Golay's main concerns if ZNPP were to shut down are more focused on worldwide consequences than Ukraine-specific effects. Nuclear energy emits fewer greenhouse gases than fossil fuels do. Widespread fear of nuclear energy could lead to a reduction of nuclear plants, which Golay and Roecker said could worsen climate change.

"The Earth is heating up, and we don't have any way to stop it right now except to stop putting more greenhouse gases into the atmosphere," Golay said. "The nice thing about nuclear is it doesn't emit much in the way of greenhouse gases."

Golay said if societies were to become increasingly frightened of using nuclear power plants, it could lead to increased use of fossil fuels, therefore adding more greenhouse gases to the atmosphere.

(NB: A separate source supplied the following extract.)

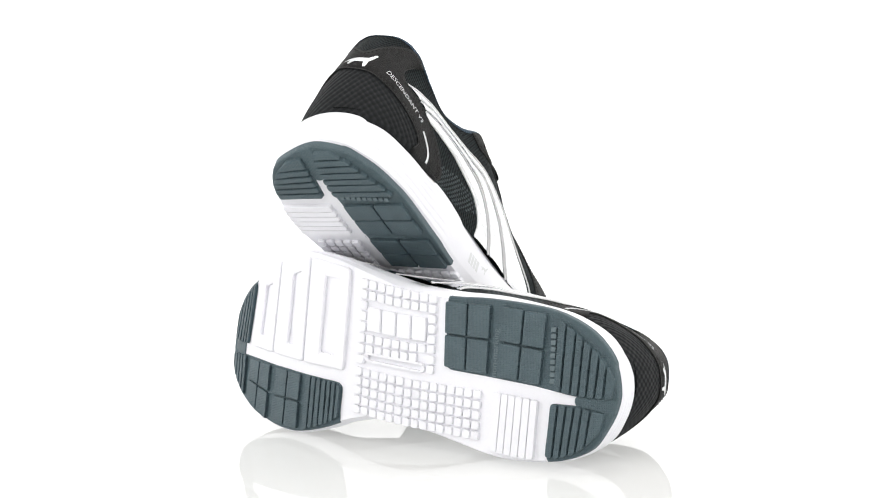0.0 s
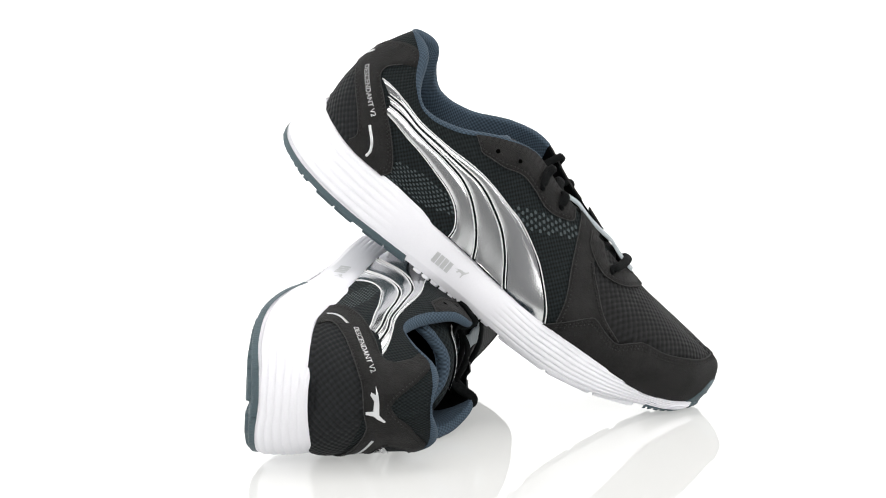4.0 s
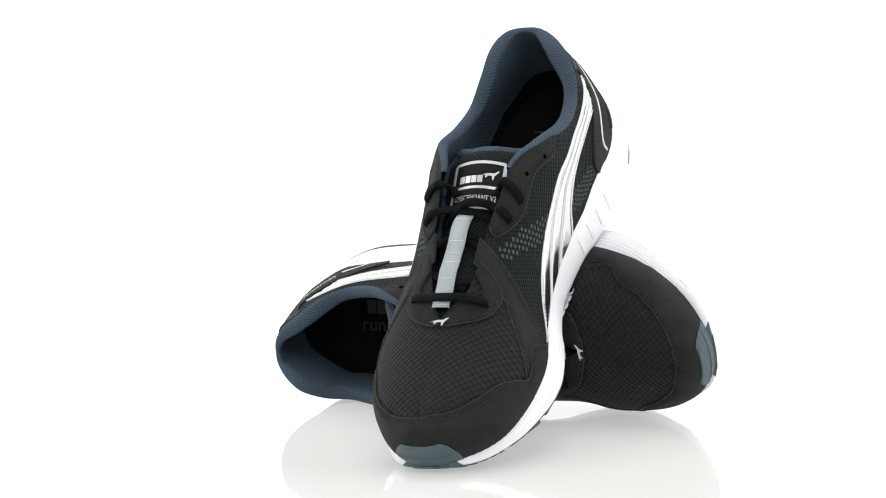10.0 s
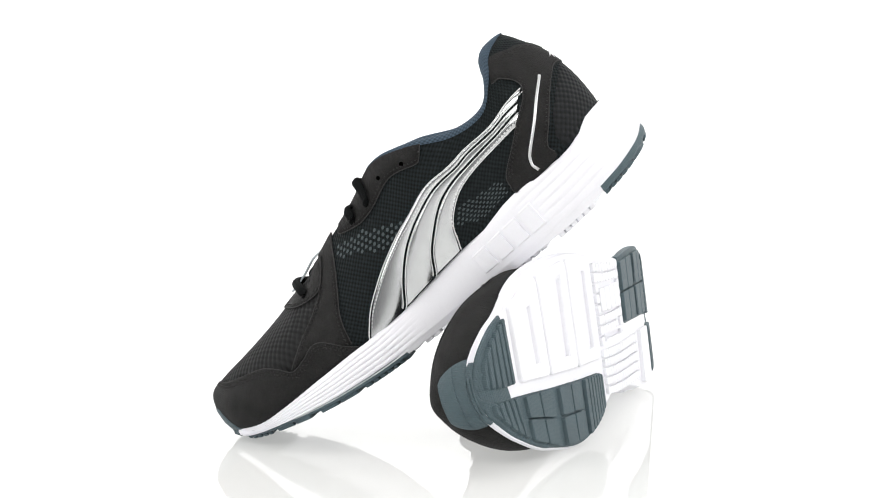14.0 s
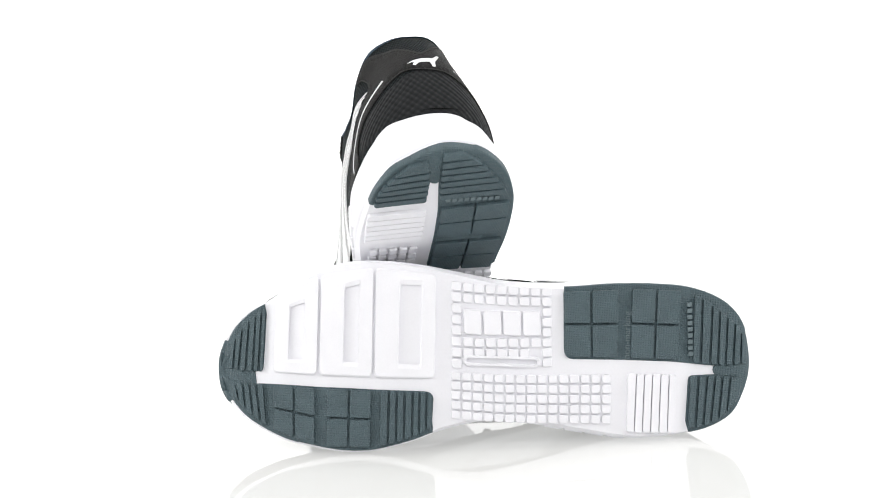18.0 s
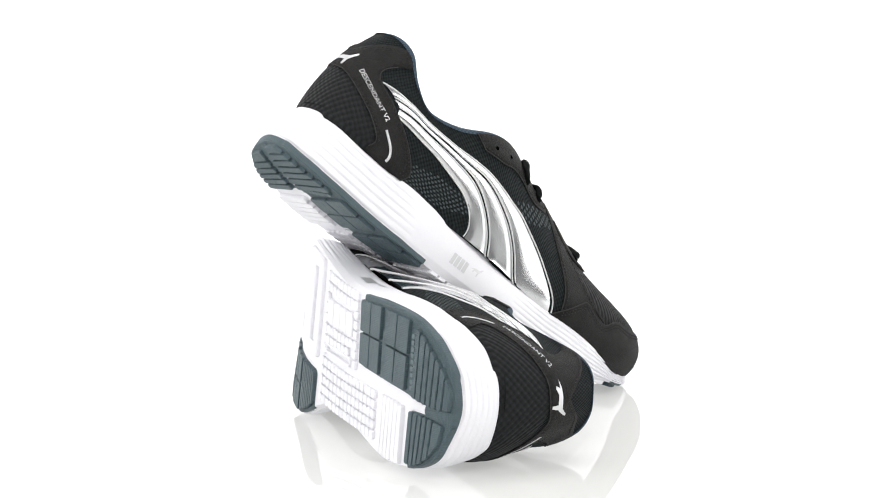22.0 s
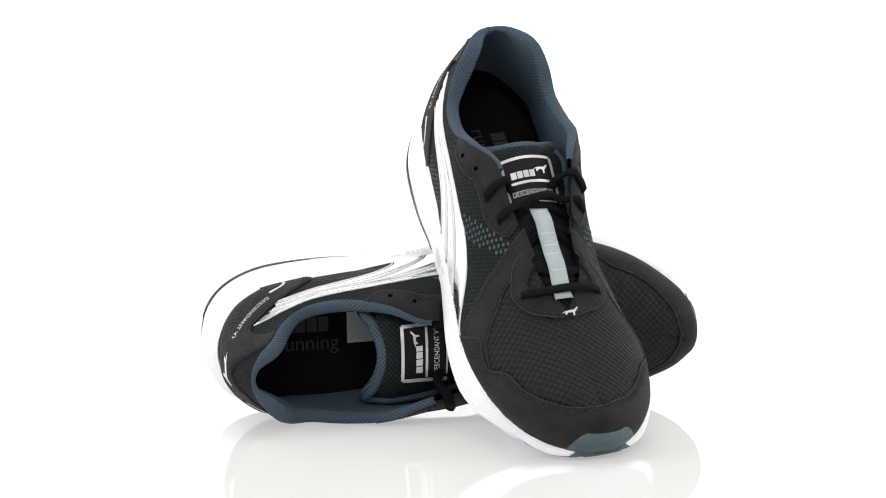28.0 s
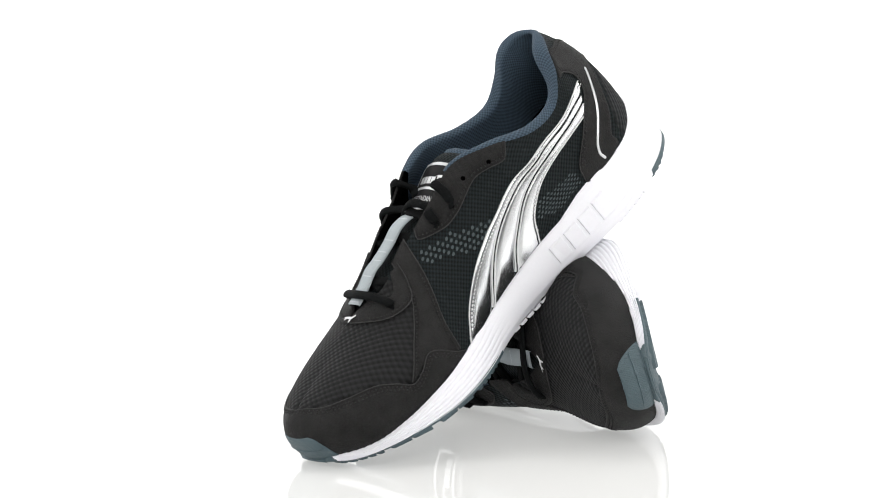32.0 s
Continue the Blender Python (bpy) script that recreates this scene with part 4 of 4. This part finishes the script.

"In order to get off fossil fuels, you have to get on something else," Golay said. "And nuclear can be an important part of that portfolio, but if people have reasons to decide not to use it then it puts you in a worse spot."

Both Golay and Roecker condemned Russia's actions near the plant. Golay called Russia's actions "terribly irresponsible," and Roecker said Russia was daring Ukraine to fire back by attacking the nation from ZNPP.

Andriy Yusov, a spokesman for the Ukrainian Defense Ministry's Main Intelligence Directorate, said to NBC News that Russia told the majority of ZNPP staff not to go to work on Friday.

"We do not rule out the possibility of massive Russian provocations on the territory of the ZNPP tomorrow. This is confirmed by their propaganda, information from our sources, and the behavior of the Russians at the station," he said to NBC, referring to the power plant.